To be done. Will you write out the data exactly, excluding every picture?

Dataset content.
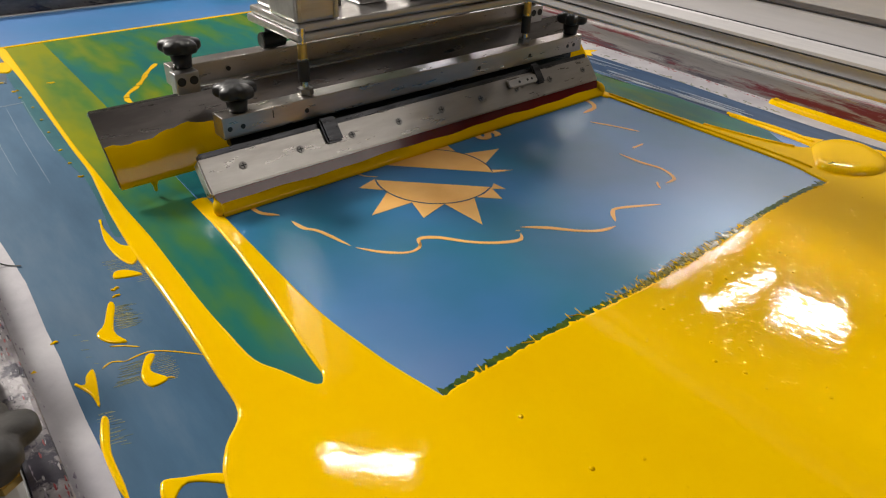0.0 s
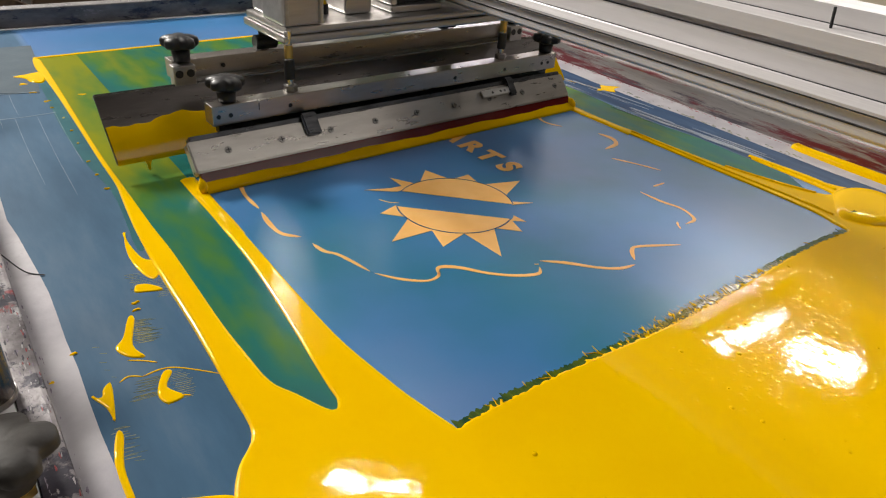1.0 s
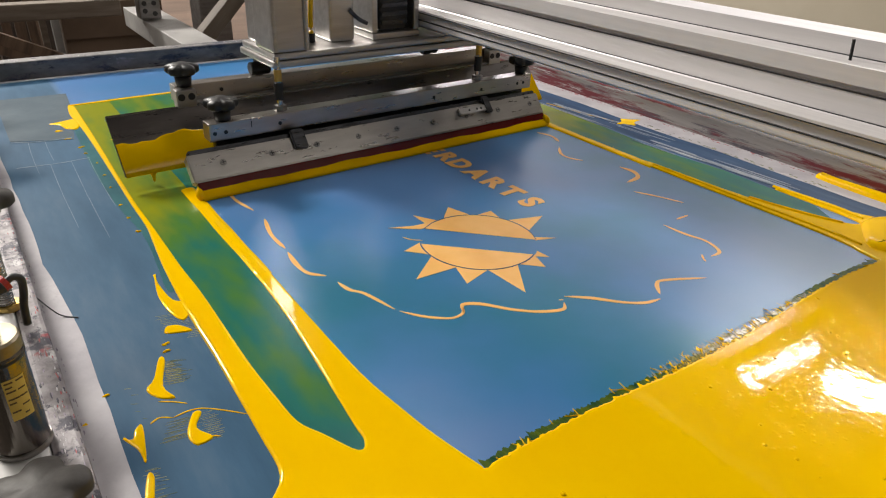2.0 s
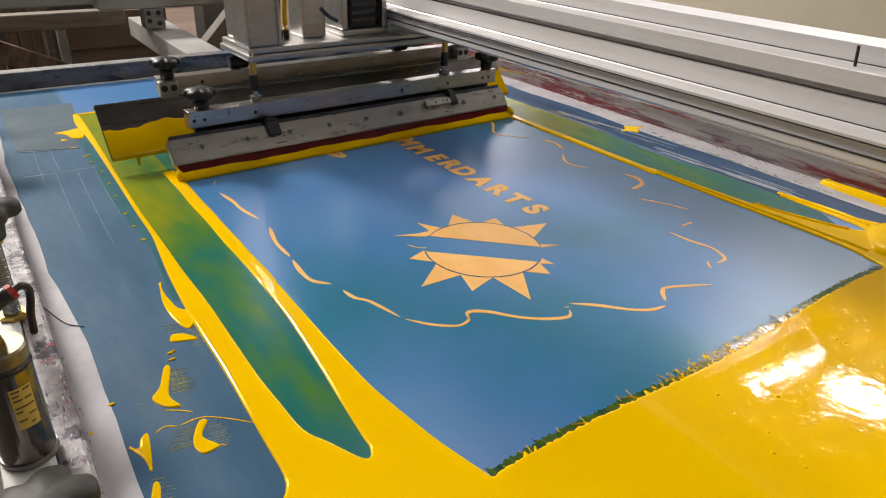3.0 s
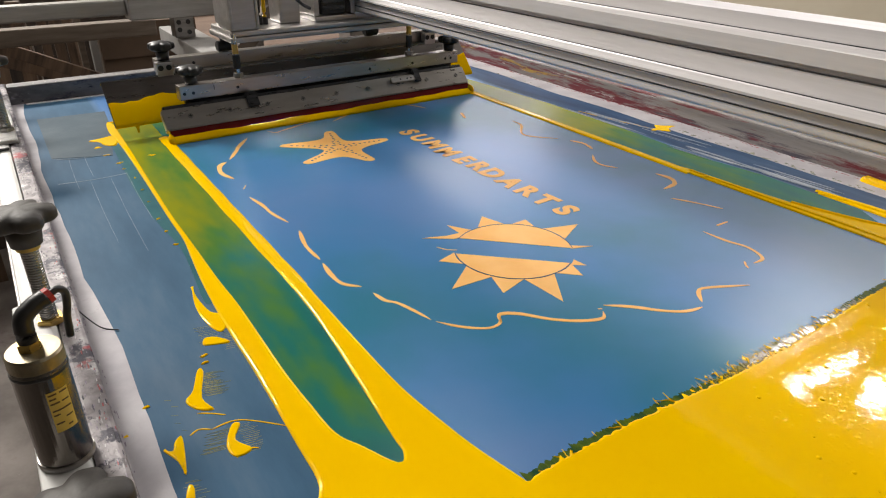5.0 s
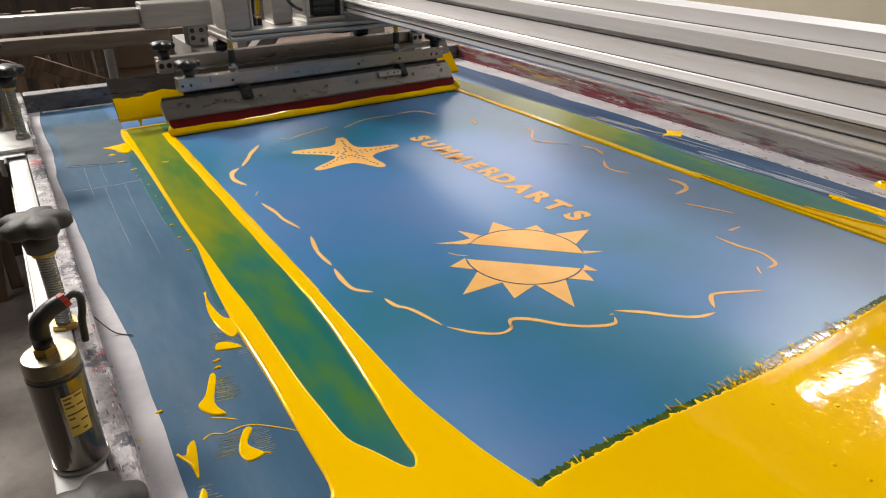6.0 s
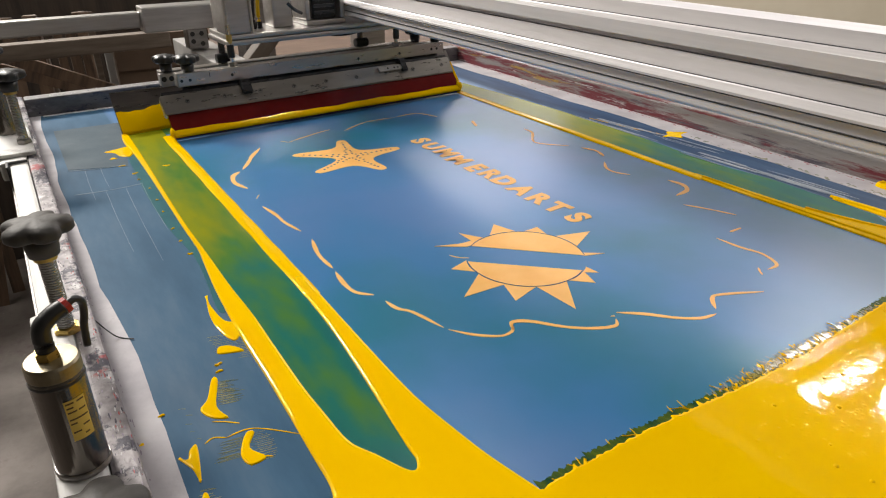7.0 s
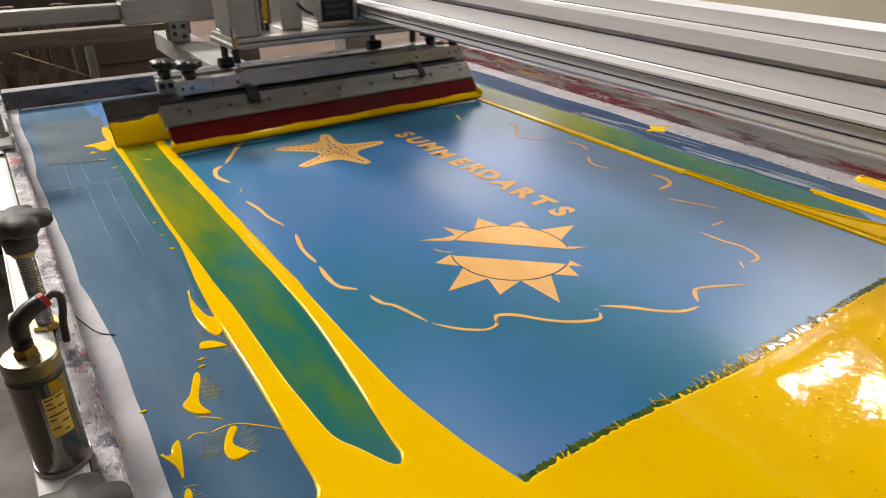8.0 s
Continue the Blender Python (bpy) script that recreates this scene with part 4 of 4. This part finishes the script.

Full output.
0.0 s
1.0 s
2.0 s
3.0 s
5.0 s
6.0 s
7.0 s
8.0 s
Continue the Blender Python (bpy) script that recreates this scene with part 4 of 4. This part finishes the script.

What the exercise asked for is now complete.